# Work required
Transcribe the listing verbatim. Do not carry over any pictures.

# Information shown
---*---

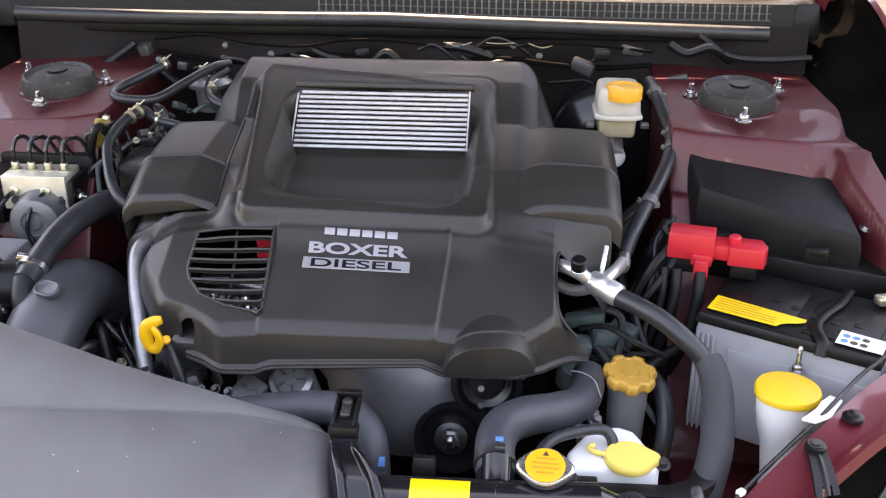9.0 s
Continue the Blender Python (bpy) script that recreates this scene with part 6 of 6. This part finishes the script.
# wiring, pipes and ledge at the firewall
fw = thing("firewall_harness", (0.0, 1.04, 0.93), "dark wiring with pale taped spots along the firewall", "wiring")
for k, (z, r, mt) in enumerate(((0.955, 0.0025, DARK), (0.925, 0.005, DARK))):
    bm = bmesh.new()
    tube(bm, [(-0.45 + 0.09 * i, 1.035 + 0.010 * math.sin(2.1 * i + k), z + 0.008 * math.sin(1.7 * i + 2 * k)) for i in range(11)], r, 8, 6)
    # looms sink into the firewall's shade by their near-black colour
    part("loom", bm, mt, fw)
for i in range(3):
    bm = bmesh.new()
    x = 0.08 + 0.075 * i
    tube(bm, [(x, 1.027, 0.962), (x + 0.025, 1.026, 0.955 + 0.006 * (i % 2)), (x + 0.05, 1.028, 0.962)], 0.0010, 6, 5)
    part("pale_wire", bm, FLUID, fw)
bm = bmesh.new()
tube(bm, [(0.53, 1.06, 0.975), (0.58, 1.04, 0.945), (0.64, 1.03, 0.94), (0.72, 1.03, 0.945)], 0.006, 8, 8)
part("washer_tube", bm, TAPE, fw, "grey washer tube")
x = -0.50
bm = bmesh.new()
tube(bm, [(x, 1.07, 0.94), (x - 0.06, 1.05, 0.90), (x - 0.12, 1.03, 0.87)], 0.009, 8, 5)
part("branch", bm, TAPE, fw)
# clips, plugs and short hoses that crowd the firewall
rnd = random.Random(19)
for i in range(34):
    x = rnd.uniform(-0.52, 0.50)
    q = Vector((x, 1.040 + rnd.uniform(-0.015, 0.015), rnd.uniform(0.885, 0.965)))
    bm = bmesh.new()
    if i % 4 == 0:
        lathe(bm, [(0.006, 0), (0.006, 0.004), (0.003, 0.005)], axis(q, (rnd.uniform(-0.4, 0.4), -1, 0.3)), 10)
        part("clip", bm, STEEL, fw, "dull metal clip")
    elif i % 4 == 1:
        box(bm, q, (rnd.uniform(0.015, 0.04), 0.02, rnd.uniform(0.012, 0.025)), (rnd.uniform(-20, 20), rnd.uniform(-20, 20), rnd.uniform(-30, 30)), 0.003)
        part("plug", bm, rnd.choice((BLACK, TRIM)), fw)
    else:
        tube(bm, [q, q + Vector((0.03, -0.01, rnd.uniform(-0.02, 0.02))), q + Vector((0.07, -0.005, rnd.uniform(-0.03, 0.01))), q + Vector((0.11, 0.015, -0.03))], rnd.choice((0.003, 0.005, 0.008)), 8, 5)
        part("short_hose", bm, rnd.choice((BLACK, TAPE)), fw)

---*---

# Solution to the problem
9.0 s
Continue the Blender Python (bpy) script that recreates this scene with part 6 of 6. This part finishes the script.
# wiring, pipes and ledge at the firewall
fw = thing("firewall_harness", (0.0, 1.04, 0.93), "dark wiring with pale taped spots along the firewall", "wiring")
for k, (z, r, mt) in enumerate(((0.955, 0.0025, DARK), (0.925, 0.005, DARK))):
    bm = bmesh.new()
    tube(bm, [(-0.45 + 0.09 * i, 1.035 + 0.010 * math.sin(2.1 * i + k), z + 0.008 * math.sin(1.7 * i + 2 * k)) for i in range(11)], r, 8, 6)
    # looms sink into the firewall's shade by their near-black colour
    part("loom", bm, mt, fw)
for i in range(3):
    bm = bmesh.new()
    x = 0.08 + 0.075 * i
    tube(bm, [(x, 1.027, 0.962), (x + 0.025, 1.026, 0.955 + 0.006 * (i % 2)), (x + 0.05, 1.028, 0.962)], 0.0010, 6, 5)
    part("pale_wire", bm, FLUID, fw)
bm = bmesh.new()
tube(bm, [(0.53, 1.06, 0.975), (0.58, 1.04, 0.945), (0.64, 1.03, 0.94), (0.72, 1.03, 0.945)], 0.006, 8, 8)
part("washer_tube", bm, TAPE, fw, "grey washer tube")
x = -0.50
bm = bmesh.new()
tube(bm, [(x, 1.07, 0.94), (x - 0.06, 1.05, 0.90), (x - 0.12, 1.03, 0.87)], 0.009, 8, 5)
part("branch", bm, TAPE, fw)
# clips, plugs and short hoses that crowd the firewall
rnd = random.Random(19)
for i in range(34):
    x = rnd.uniform(-0.52, 0.50)
    q = Vector((x, 1.040 + rnd.uniform(-0.015, 0.015), rnd.uniform(0.885, 0.965)))
    bm = bmesh.new()
    if i % 4 == 0:
        lathe(bm, [(0.006, 0), (0.006, 0.004), (0.003, 0.005)], axis(q, (rnd.uniform(-0.4, 0.4), -1, 0.3)), 10)
        part("clip", bm, STEEL, fw, "dull metal clip")
    elif i % 4 == 1:
        box(bm, q, (rnd.uniform(0.015, 0.04), 0.02, rnd.uniform(0.012, 0.025)), (rnd.uniform(-20, 20), rnd.uniform(-20, 20), rnd.uniform(-30, 30)), 0.003)
        part("plug", bm, rnd.choice((BLACK, TRIM)), fw)
    else:
        tube(bm, [q, q + Vector((0.03, -0.01, rnd.uniform(-0.02, 0.02))), q + Vector((0.07, -0.005, rnd.uniform(-0.03, 0.01))), q + Vector((0.11, 0.015, -0.03))], rnd.choice((0.003, 0.005, 0.008)), 8, 5)
        part("short_hose", bm, rnd.choice((BLACK, TAPE)), fw)